Just do:
#! /bin/sh -
{
  printf '%s\n' "${1-default-id}"
  awk '/abc/ && /def/ && ! /ghi/'
} | socat - tcp:n.n.n.n:7777
${1-default-id} expands to the first positional parameter if specified or default-id otherwise. Replace with ${1?} to exit with an error if not passed any argument instead (or ${1?The error message} to specify an error message instead of the default).
 We redirect the output of a command group that runs printf to output the ID and the filtering commands (here with your grep pipeline replaced with a single awk invocation that does the same thing a bit less clumsily) to socat/netcat.

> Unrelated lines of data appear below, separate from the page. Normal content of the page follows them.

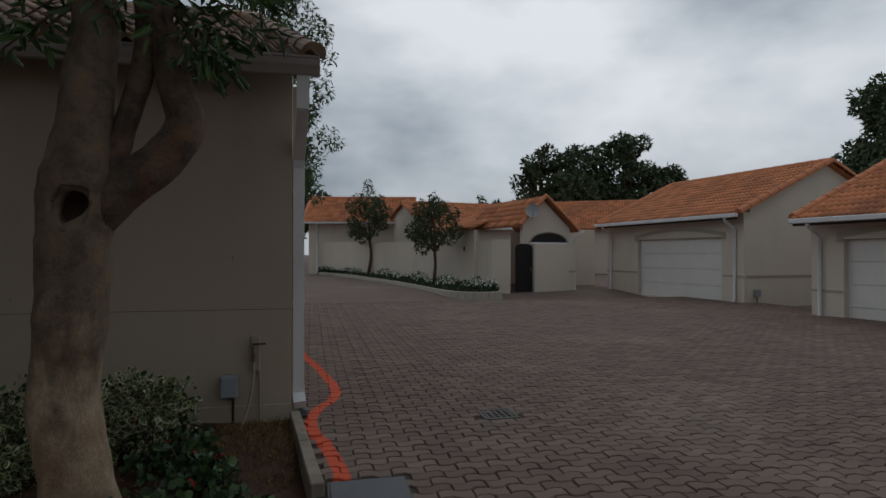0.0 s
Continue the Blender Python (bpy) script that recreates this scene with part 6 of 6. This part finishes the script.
def big_tree(x, y, z, h, r, seed, mat, base=0.25, leaf=0.34, per=30, blobs_n=70, category="tree"):
    t = thing("large_tree", (x, y, z), "tall dark leafy tree behind the houses", "tree", "large trees behind the houses")
    rng = np.random.default_rng(seed)
    part("trunk", limb_mesh([[(0, 0, -0.3, 0.4), (0.1, 0, h * 0.3, 0.3), (0, 0.1, h * 0.8, 0.1)]], 8, 0.1, seed), BARK_DARK, t, smooth=True)
    blobs = []
    for k in range(blobs_n):
        f = rng.uniform(base, 0.95)
        a = rng.uniform(0, 6.28)
        rad = r * math.sin(math.pi * (0.12 + 0.83 * (f - base) / (1 - base))) ** 0.5 * rng.uniform(0.25, 1.0)
        p = (rad * math.cos(a), rad * math.sin(a), h * f)
        blobs.append((*p, rng.uniform(0.35, 0.75) * r / 3.2))
        if k % 5 == 0:
            part("limb", limb_mesh([[(0, 0.05, h * base, 0.15), (p[0] * 0.5, p[1] * 0.5, p[2] * 0.8, 0.09), (*p, 0.03)]], 6, 0.08, k), BARK_DARK, t, smooth=True)
    c, d = clumps(rng, blobs, per)
    vs, fs = leaf_arrays(rng, c, d, leaf, leaf * 0.42, droop=0.25)
    raw("crown", vs, fs, mat, t)


for args in ((18.3, 39.0, 0.6, 9.7, 2.3, 1), (21.3, 38.5, 0.6, 10.0, 2.5, 2), (24.9, 37.5, 0.6, 10.6, 2.8, 3), (27.7, 36.5, 0.6, 8.0, 2.2, 4), (20.0, 36.0, 0.6, 7.2, 2.2, 15)):
    big_tree(*args, LEAF_FAR, per=330, leaf=0.36, blobs_n=110)
for args in ((29.4, 18.5, 0, 11.0, 2.6, 5), (26.8, 17.0, 0, 7.0, 2.0, 6)):
    big_tree(*args, LEAF_FAR, per=480, leaf=0.3, blobs_n=110)
for args in ((-1.5, 52.0, 0.8, 9.0, 3.4, 7), (-5.0, 50.0, 0.8, 10.5, 3.4, 9)):
    big_tree(*args, LEAF_FAR, per=300, leaf=0.4)
for args in ((11.0, 60.0, 0.9, 6.0, 1.6, 21), (20.0, 58.0, 0.9, 7.5, 1.8, 22)):
    big_tree(*args, LEAF_FAR, per=300, leaf=0.4, blobs_n=40)


def garage_tree():
    t = thing("feathery_tree", (-1.2, 8.4, 0), "light green feathery tree rising behind the garage", "tree")
    rng = np.random.default_rng(44)
    part("trunk", limb_mesh([[(0, 0, -0.3, 0.2), (0.1, 0, 2.0, 0.16), (0.3, 0, 4.2, 0.12), (0.5, 0.1, 7.0, 0.04)]], 10, 0.1, 3), BARK_DARK, t, smooth=True)
    blobs = []
    for k in range(120):
        a, q = rng.uniform(0, 6.28), rng.uniform(0, 1)
        z = rng.uniform(3.4, 8.4)
        rad = (1.55 + 0.25 * math.sin(z * 2.3)) * q ** 0.5 * (1.0 if z < 6 else 1 - (z - 6) * 0.25)
        blobs.append((0.35 + rad * math.cos(a), rad * math.sin(a), z, rng.uniform(0.16, 0.34)))
    for k in range(16):
        z = rng.uniform(2.6, 4.0)
        blobs.append((1.1 + rng.uniform(-0.3, 0.45), rng.uniform(-0.5, 0.5), z, rng.uniform(0.12, 0.25)))
    for b in blobs[::9]:
        part("limb", limb_mesh([[(0.2, 0, max(2.4, b[2] - 1.6), 0.05), (b[0] * 0.6, b[1] * 0.6, b[2] - 0.4, 0.03), (b[0], b[1], b[2], 0.01)]], 6, 0.05, 2), BARK_DARK, t, smooth=True)
    c, d = clumps(rng, blobs, 1500)
    vs, fs = leaf_arrays(rng, c, d, 0.12, 0.035, droop=0.4)
    raw("crown", vs, fs, [LEAF_MID, LEAF_BRIGHT], t, index=[(i // 2) % 2 for i in range(len(fs))])


garage_tree()

paving_bed()
lay_cobbles()
lay_pavers()
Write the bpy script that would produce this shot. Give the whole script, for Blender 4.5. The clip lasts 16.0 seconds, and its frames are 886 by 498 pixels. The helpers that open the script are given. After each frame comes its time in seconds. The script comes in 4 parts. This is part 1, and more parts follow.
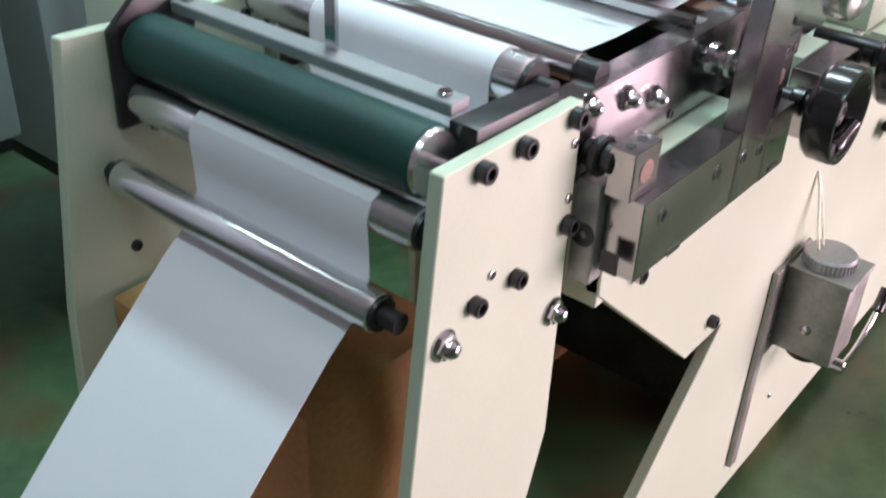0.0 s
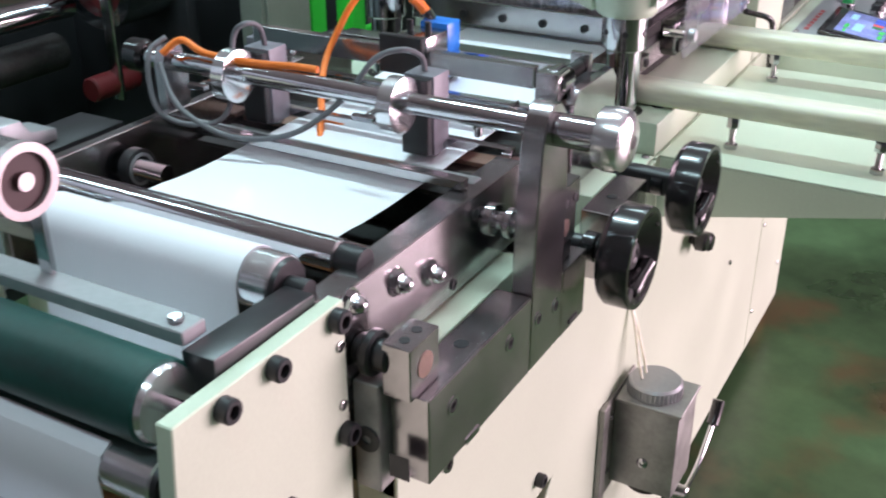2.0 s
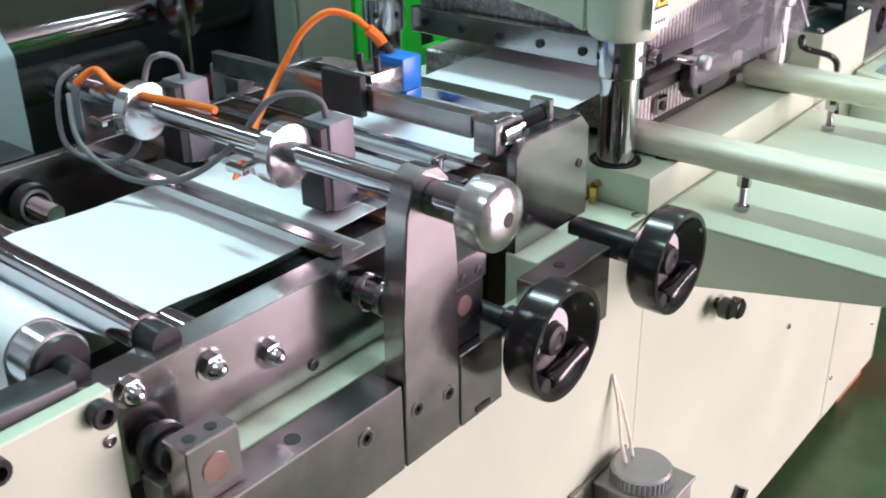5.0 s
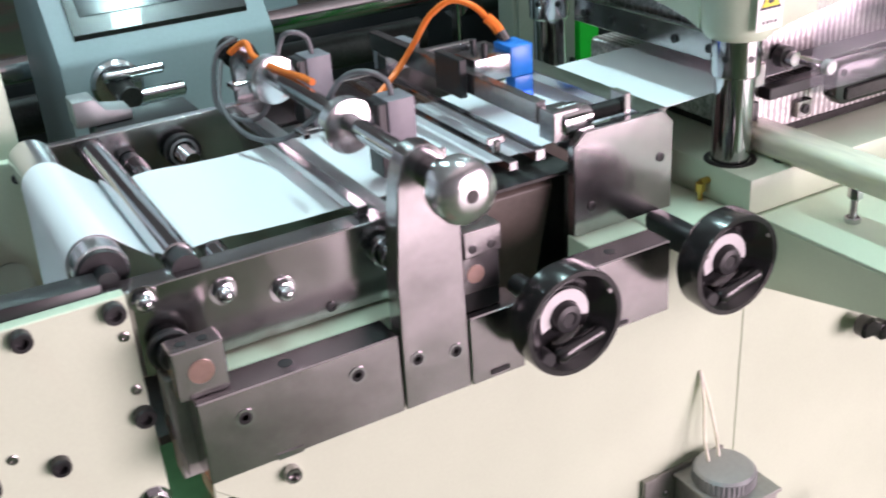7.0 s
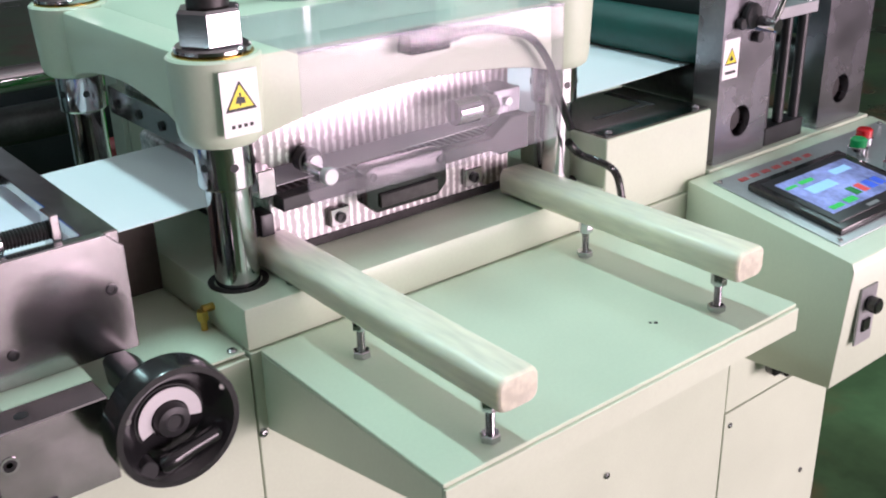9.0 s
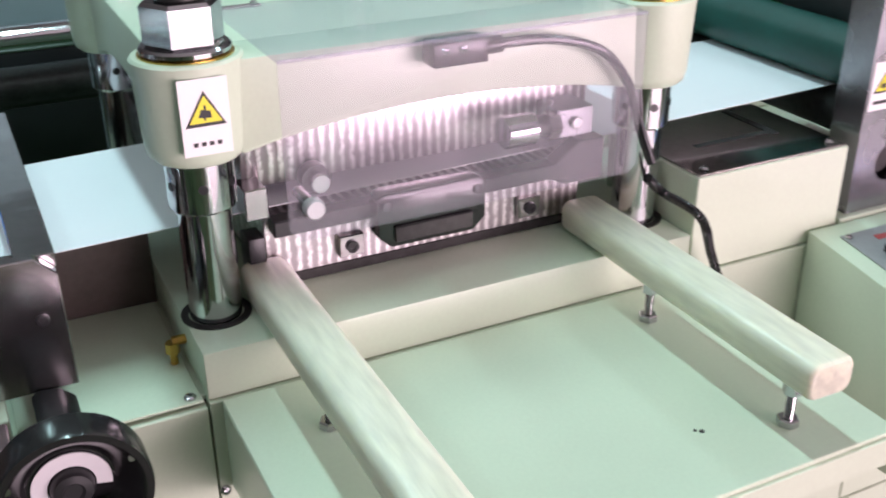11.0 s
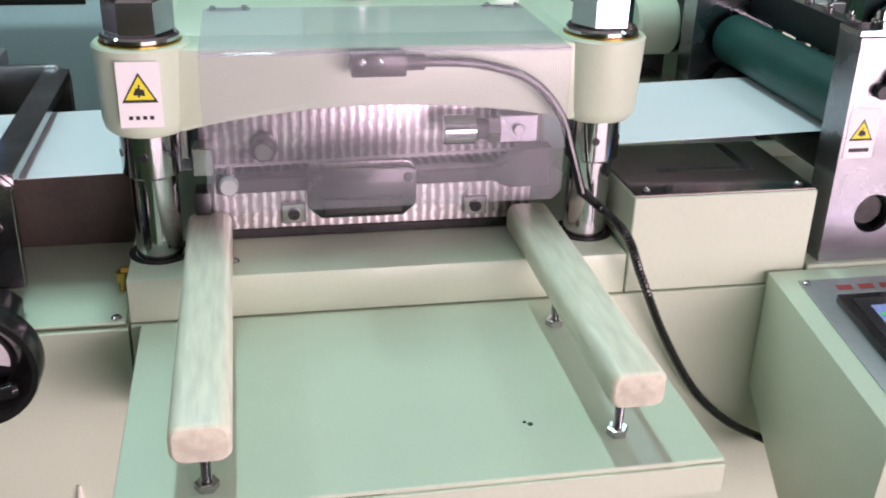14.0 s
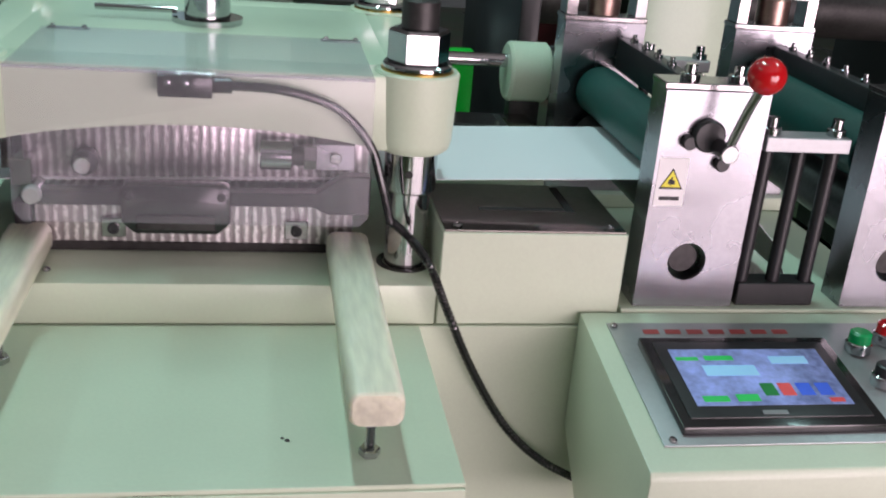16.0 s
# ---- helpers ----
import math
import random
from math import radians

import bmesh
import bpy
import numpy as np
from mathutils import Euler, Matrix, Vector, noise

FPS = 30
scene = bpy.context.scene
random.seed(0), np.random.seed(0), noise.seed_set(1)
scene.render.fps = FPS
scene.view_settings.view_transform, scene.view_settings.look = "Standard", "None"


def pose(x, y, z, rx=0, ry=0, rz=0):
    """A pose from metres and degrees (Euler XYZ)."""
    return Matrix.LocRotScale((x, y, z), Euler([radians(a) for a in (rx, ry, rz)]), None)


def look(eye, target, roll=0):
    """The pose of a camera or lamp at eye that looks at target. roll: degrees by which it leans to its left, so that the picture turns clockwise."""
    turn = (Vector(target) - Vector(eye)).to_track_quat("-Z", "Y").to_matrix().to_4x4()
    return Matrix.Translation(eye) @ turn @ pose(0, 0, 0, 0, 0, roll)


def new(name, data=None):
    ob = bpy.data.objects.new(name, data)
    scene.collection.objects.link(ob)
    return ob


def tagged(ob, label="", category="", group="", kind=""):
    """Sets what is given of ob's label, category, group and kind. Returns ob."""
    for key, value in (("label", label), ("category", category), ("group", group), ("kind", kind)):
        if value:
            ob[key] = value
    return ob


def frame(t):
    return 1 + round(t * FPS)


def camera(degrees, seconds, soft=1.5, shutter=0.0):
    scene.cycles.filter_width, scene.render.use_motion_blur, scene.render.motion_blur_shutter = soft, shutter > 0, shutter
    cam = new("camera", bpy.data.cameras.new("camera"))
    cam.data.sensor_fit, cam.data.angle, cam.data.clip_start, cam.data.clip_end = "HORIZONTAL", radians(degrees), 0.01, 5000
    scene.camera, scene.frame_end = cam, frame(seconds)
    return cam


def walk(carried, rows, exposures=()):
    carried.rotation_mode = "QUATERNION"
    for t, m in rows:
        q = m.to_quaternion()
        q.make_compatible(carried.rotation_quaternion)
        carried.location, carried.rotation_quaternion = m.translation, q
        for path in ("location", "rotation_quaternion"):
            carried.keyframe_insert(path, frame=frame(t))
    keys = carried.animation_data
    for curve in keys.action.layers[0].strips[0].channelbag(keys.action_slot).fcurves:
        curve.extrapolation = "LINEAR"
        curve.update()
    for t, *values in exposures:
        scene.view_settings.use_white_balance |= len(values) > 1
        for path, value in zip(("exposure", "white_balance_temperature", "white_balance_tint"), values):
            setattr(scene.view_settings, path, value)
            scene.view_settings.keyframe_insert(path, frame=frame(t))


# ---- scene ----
cam = camera(46.7, 16.0, soft=1.9, shutter=0.5)
PATH = [
    (0, (-1.351, -0.374, 0.458), (-0.021, 0.669, -0.612), 2.4),
    (0.5, (-1.318, -0.39, 0.485), (0.029, 0.686, -0.528), -0.3),
    (1, (-1.28, -0.382, 0.489), (0.14, 0.644, -0.476), -0.5),
    (1.5, (-1.241, -0.373, 0.498), (0.249, 0.598, -0.418), -0.0),
    (2, (-1.209, -0.367, 0.484), (0.351, 0.51, -0.409), -0.2),
    (2.5, (-1.183, -0.363, 0.473), (0.41, 0.466, -0.408), -1.2),
    (3, (-1.167, -0.36, 0.466), (0.454, 0.463, -0.368), -2.6),
    (3.2, (-1.161, -0.36, 0.464), (0.468, 0.478, -0.34), -2.7),
    (5.5, (-0.906, -0.562, 0.484), (0.344, 0.717, -0.412), -1.9),
    (6, (-0.864, -0.632, 0.462), (0.209, 0.832, -0.378), -3.9),
    (6.5, (-0.819, -0.71, 0.483), (0.041, 0.863, -0.405), -4.3),
    (7, (-0.795, -0.751, 0.501), (0.053, 0.828, -0.386), -4.1),
    (7.5, (-0.671, -0.781, 0.503), (0.323, 0.726, -0.359), -3.3),
    (8, (-0.538, -0.784, 0.479), (0.54, 0.676, -0.359), -2.4),
    (8.5, (-0.437, -0.783, 0.479), (0.727, 0.618, -0.347), -2.8),
    (8.7, (-0.416, -0.787, 0.474), (0.746, 0.627, -0.332), -2.2),
    (11, (-0.136, -0.708, 0.484), (0.657, 0.896, -0.408), -0.3),
    (11.5, (-0.085, -0.735, 0.486), (0.522, 0.954, -0.396), 0.0),
    (12, (-0.038, -0.757, 0.484), (0.491, 0.959, -0.396), 0.7),
    (12.5, (0.014, -0.776, 0.485), (0.491, 0.95, -0.405), 0.4),
    (13, (0.058, -0.813, 0.487), (0.463, 0.937, -0.393), 1.1),
    (13.5, (0.094, -0.852, 0.482), (0.43, 0.925, -0.373), 1.2),
    (14, (0.123, -0.883, 0.479), (0.475, 0.896, -0.365), 1.7),
    (14.5, (0.13, -0.906, 0.493), (0.441, 0.883, -0.347), 0.5),
    (15, (0.184, -0.96, 0.484), (0.437, 0.846, -0.337), 0.5),
    (15.5, (0.255, -0.967, 0.499), (0.601, 0.855, -0.248), 3.3),
    (16, (0.309, -0.946, 0.476), (0.657, 0.874, -0.276), 4.9),
]
walk(cam, [(t, look(e, g, r)) for t, e, g, r in PATH], [(0.0, 0.17, 6200, 25), (3.0, 0.09, 6100, 24), (6.5, 0.03, 6100, 16), (7.6, 0.06, 6100, 18), (8.5, -0.24, 6050, 16), (11.0, -0.36, 6100, 18), (14.0, -0.61, 6150, 17), (16.0, -0.93, 6100, 10)])

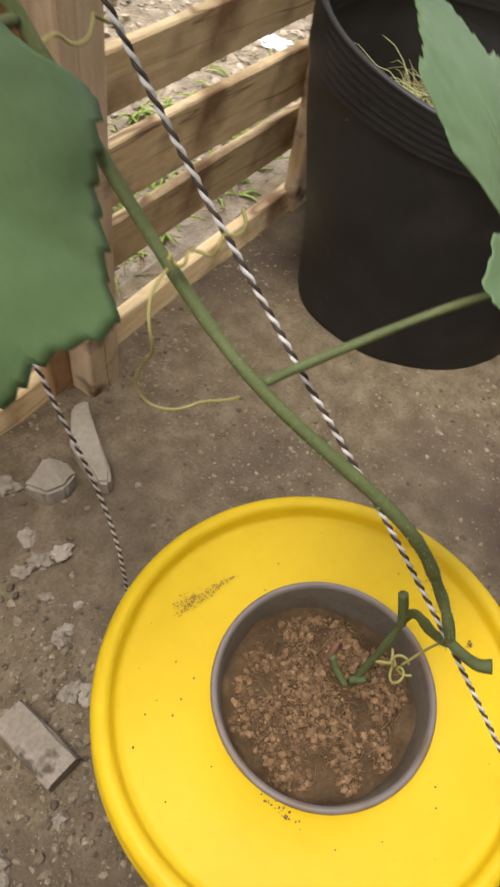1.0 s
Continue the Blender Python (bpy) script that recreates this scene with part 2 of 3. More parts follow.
def glide(points, steps=8):
    """A smooth line through the points (Catmull-Rom)."""
    p = [Vector(q) for q in points]
    p = [2 * p[0] - p[1]] + p + [2 * p[-1] - p[-2]]
    out = []
    for i in range(1, len(p) - 2):
        for k in range(steps):
            t = k / steps
            a, b, c, d = p[i - 1:i + 3]
            out.append(0.5 * (2 * b + (c - a) * t + (2 * a - 5 * b + 4 * c - d) * t * t + (3 * b - a - 3 * c + d) * t ** 3))
    return out + [p[-2]]


def frames_along(line):
    up = Vector((0.3, 0.2, 0.9))
    out = []
    for i, q in enumerate(line):
        d = (line[min(i + 1, len(line) - 1)] - line[max(i - 1, 0)]).normalized()
        side = d.cross(up)
        side = side.normalized() if side.length > 1e-4 else d.orthogonal().normalized()
        up = side.cross(d).normalized()
        out.append((q, side, up))
    return out


def tube(line, radius, sides=8, flat=1.0, twist=0.0, knobs=0.0):
    """Verts and faces of a tube along the line; radius: a number or one for each point."""
    v, f = [], []
    fr = frames_along(line)
    for i, (q, s, u) in enumerate(fr):
        r = radius[i] if hasattr(radius, "__len__") else radius
        if knobs:
            r *= 1 + knobs * noise.noise(q * 90)
        for k in range(sides):
            a = 2 * math.pi * k / sides + twist * i
            v.append(q + s * (math.cos(a) * r) + u * (math.sin(a) * r * flat))
    n = len(fr)
    for i in range(n - 1):
        for k in range(sides):
            k2 = (k + 1) % sides
            f.append((i * sides + k, i * sides + k2, (i + 1) * sides + k2, (i + 1) * sides + k))
    f.append(tuple(range(sides))[::-1])
    f.append(tuple((n - 1) * sides + k for k in range(sides)))
    return v, f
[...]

Or to only print the ID if and when one line has been read and matches:
#! /bin/sh -
ID=${1-default-id} awk '
  /abc/ && /def/ && ! /ghi/ {
    if (!already_printed++) print ENVIRON["ID"]
    print
  }' | socat - tcp:n.n.n.n:7777
Or to prepend the ID (and a space character) to every line:
#! /bin/sh -
ID=${1-default-id} awk '
  /abc/ && /def/ && ! /ghi/ {
    print ENVIRON["ID"], $0
  }' | socat - tcp:n.n.n.n:7777
 Beware awk, like grep will buffer their output when it goes to a pipe (to anything other than a tty device). With the GNU implementation of awk (aka gawk), you can add a call to fflush() after each print to force the flushing of that buffer. See also the -Winteractive of mawk. In most awk implementations, doing a system("") would also force a flush. The GNU implementation of grep has a --line-buffered option to force a flush after each line of output.
 Also note that tail -f logfile is short for tail -n 10 -f logfile. Chances are you actually want either tail -n +1 -f logfile for the whole log file to be processed, and then tail carrying on following the file, or tail -n 0 -f logfile to process only the lines being added from now on.